— DATASET CONTENT —
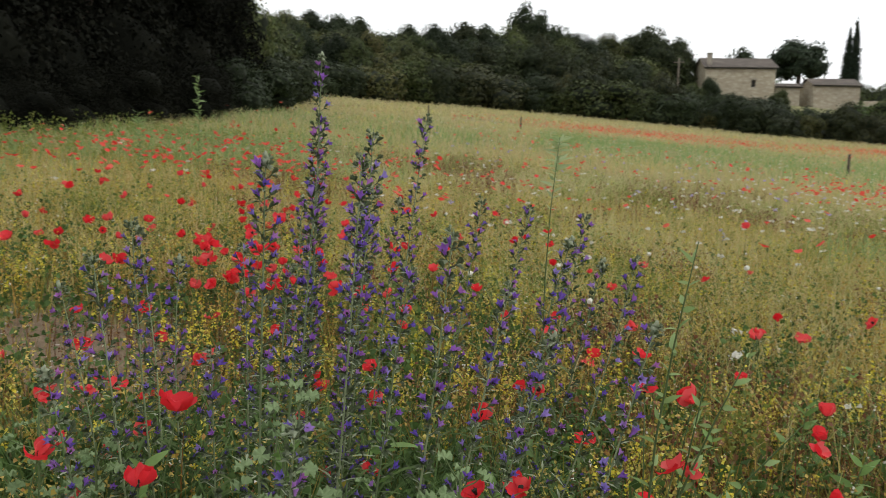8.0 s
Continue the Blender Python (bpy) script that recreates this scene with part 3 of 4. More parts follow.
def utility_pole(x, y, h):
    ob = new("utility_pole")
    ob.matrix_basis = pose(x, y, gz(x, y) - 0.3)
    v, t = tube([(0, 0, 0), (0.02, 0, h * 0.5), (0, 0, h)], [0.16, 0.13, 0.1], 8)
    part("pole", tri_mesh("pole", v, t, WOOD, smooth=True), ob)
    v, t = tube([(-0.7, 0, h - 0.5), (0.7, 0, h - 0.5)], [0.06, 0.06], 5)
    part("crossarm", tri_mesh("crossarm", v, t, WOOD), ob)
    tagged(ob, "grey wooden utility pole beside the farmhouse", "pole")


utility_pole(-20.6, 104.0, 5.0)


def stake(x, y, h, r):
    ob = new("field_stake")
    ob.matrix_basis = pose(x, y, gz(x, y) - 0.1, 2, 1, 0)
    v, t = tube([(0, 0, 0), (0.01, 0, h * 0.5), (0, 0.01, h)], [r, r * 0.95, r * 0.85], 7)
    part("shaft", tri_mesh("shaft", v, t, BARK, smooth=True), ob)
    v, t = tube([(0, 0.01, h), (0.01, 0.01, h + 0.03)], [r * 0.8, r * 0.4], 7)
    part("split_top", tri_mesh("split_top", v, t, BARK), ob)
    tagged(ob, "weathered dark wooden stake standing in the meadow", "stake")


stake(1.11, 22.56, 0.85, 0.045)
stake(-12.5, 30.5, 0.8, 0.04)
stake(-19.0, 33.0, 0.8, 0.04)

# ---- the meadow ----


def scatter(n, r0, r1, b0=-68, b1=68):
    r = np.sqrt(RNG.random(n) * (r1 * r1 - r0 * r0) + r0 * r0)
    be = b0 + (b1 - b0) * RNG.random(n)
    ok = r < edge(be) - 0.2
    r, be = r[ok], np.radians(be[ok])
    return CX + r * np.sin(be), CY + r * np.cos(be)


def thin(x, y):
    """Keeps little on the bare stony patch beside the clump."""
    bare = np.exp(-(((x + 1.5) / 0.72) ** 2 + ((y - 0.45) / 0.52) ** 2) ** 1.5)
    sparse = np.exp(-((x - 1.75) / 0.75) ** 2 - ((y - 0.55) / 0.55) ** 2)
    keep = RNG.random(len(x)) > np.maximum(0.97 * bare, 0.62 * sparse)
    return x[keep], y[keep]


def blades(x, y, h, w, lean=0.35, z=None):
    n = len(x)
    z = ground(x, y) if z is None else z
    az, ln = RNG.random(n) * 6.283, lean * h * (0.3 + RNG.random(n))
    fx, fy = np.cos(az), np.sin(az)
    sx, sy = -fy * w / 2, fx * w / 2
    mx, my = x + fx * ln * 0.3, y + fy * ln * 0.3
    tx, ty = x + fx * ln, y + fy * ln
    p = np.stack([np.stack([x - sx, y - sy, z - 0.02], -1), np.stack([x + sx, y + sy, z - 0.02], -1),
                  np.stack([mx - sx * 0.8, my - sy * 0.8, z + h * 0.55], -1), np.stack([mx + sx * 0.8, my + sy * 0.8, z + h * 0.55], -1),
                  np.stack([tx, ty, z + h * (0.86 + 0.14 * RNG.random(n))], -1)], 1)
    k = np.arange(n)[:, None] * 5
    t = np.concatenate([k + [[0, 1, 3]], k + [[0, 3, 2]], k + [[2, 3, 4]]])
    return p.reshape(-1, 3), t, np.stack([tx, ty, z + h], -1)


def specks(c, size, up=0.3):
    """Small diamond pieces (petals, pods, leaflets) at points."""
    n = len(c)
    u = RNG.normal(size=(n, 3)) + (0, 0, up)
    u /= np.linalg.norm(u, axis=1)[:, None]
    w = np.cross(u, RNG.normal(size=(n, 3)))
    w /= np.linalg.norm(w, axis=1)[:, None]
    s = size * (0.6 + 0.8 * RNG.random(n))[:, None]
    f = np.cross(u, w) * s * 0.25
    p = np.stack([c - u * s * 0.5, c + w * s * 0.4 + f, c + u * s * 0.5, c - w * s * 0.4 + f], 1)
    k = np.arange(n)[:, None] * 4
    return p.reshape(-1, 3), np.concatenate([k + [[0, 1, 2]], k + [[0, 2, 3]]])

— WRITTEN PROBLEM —
Your task is to restate word for word the lines from the top of the data to the line containing "wooden utility pole", both ends included, with every picture left out.

— WRITTEN REPLY —
8.0 s
Continue the Blender Python (bpy) script that recreates this scene with part 3 of 4. More parts follow.
def utility_pole(x, y, h):
    ob = new("utility_pole")
    ob.matrix_basis = pose(x, y, gz(x, y) - 0.3)
    v, t = tube([(0, 0, 0), (0.02, 0, h * 0.5), (0, 0, h)], [0.16, 0.13, 0.1], 8)
    part("pole", tri_mesh("pole", v, t, WOOD, smooth=True), ob)
    v, t = tube([(-0.7, 0, h - 0.5), (0.7, 0, h - 0.5)], [0.06, 0.06], 5)
    part("crossarm", tri_mesh("crossarm", v, t, WOOD), ob)
    tagged(ob, "grey wooden utility pole beside the farmhouse", "pole")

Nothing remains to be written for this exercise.